## [GIVEN EXERCISE]
Scan the listing below. Report each line that includes "part".

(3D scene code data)
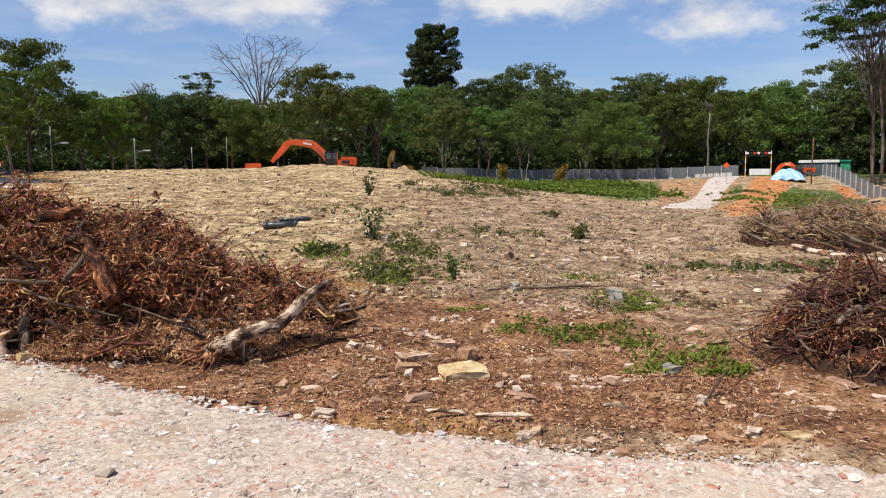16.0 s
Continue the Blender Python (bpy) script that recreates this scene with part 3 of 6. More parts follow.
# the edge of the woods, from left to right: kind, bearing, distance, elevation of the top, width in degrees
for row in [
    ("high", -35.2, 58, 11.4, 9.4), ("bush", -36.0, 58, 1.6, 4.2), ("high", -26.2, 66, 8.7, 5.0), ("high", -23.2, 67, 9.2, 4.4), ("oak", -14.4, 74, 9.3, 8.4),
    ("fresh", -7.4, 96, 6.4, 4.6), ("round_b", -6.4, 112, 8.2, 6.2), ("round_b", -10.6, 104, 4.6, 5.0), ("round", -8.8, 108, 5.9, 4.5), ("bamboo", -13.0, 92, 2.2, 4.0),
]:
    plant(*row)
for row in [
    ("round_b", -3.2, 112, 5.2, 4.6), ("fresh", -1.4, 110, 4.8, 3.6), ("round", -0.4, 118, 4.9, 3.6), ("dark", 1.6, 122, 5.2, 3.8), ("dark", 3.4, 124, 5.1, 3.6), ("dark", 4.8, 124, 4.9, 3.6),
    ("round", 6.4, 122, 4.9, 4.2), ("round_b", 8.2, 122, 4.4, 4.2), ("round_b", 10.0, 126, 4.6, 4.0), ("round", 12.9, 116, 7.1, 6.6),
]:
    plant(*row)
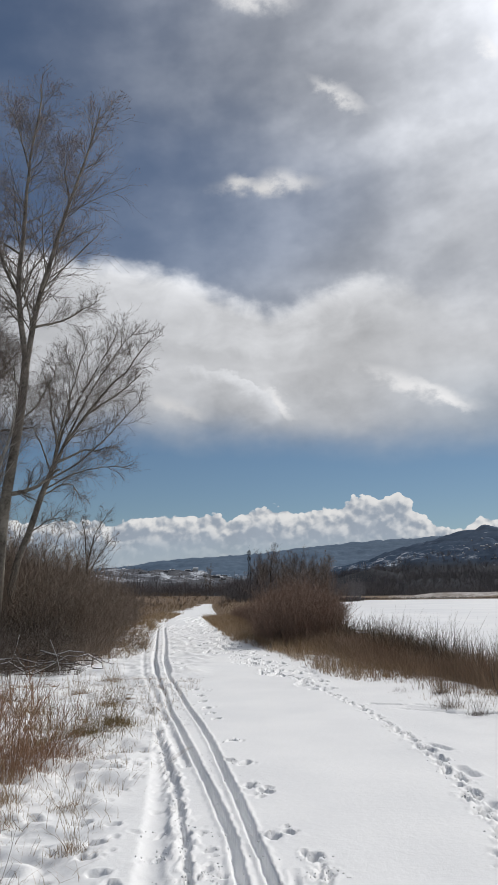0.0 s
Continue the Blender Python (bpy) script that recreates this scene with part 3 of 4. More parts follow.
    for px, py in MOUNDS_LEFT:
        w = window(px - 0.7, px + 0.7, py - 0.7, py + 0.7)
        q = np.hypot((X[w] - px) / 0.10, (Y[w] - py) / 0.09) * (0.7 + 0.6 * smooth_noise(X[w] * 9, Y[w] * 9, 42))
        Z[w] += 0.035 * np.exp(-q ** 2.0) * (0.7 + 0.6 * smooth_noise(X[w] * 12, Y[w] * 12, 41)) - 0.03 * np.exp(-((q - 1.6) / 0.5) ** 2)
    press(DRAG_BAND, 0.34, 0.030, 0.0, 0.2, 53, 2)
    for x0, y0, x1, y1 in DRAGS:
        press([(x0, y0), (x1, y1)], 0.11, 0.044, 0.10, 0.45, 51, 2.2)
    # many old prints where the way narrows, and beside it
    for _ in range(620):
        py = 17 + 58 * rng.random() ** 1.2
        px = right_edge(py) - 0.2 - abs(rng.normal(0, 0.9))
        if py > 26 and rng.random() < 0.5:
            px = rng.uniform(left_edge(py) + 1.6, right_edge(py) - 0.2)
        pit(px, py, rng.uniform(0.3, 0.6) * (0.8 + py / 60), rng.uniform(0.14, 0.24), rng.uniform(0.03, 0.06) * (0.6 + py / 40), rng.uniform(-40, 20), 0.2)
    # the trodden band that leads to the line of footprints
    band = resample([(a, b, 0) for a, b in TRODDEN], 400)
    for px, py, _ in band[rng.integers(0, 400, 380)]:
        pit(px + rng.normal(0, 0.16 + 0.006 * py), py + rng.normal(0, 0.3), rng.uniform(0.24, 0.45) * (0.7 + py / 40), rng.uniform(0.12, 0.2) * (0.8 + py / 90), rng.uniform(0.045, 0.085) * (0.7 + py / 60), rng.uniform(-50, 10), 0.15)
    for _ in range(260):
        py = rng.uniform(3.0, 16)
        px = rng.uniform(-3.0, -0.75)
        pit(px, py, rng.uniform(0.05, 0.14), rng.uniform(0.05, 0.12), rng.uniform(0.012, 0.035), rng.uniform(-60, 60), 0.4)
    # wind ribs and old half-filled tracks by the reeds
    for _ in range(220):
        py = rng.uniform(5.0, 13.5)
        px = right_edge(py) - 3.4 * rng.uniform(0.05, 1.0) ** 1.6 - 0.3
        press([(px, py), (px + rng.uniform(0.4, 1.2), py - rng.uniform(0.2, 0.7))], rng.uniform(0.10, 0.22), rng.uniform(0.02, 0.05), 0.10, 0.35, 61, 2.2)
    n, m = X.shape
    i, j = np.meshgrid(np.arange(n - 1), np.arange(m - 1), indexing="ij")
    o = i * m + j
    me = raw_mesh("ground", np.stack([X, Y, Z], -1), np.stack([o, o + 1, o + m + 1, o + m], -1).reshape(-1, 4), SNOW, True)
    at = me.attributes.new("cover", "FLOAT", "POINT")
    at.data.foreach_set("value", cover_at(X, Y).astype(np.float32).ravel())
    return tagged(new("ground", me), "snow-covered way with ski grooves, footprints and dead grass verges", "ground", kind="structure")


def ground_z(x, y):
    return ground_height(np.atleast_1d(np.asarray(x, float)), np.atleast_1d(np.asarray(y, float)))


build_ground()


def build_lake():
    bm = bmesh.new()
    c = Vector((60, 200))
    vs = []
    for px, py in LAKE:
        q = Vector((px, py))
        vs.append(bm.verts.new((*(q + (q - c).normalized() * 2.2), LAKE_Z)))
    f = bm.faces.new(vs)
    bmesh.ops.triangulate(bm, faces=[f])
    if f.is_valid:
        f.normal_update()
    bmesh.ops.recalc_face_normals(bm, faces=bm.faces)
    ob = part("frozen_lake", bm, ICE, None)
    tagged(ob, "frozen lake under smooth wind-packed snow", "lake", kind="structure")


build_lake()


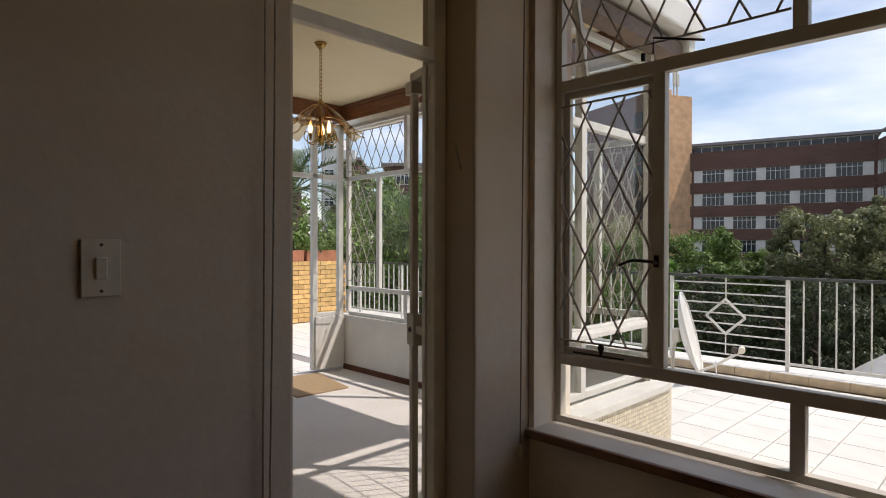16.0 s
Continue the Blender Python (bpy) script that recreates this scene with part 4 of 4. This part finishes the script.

## [SOLVED PROBLEM]
Continue the Blender Python (bpy) script that recreates this scene with part 3 of 6. More parts follow.
Continue the Blender Python (bpy) script that recreates this scene with part 3 of 4. More parts follow.
    ob = part("frozen_lake", bm, ICE, None)
Continue the Blender Python (bpy) script that recreates this scene with part 4 of 4. This part finishes the script.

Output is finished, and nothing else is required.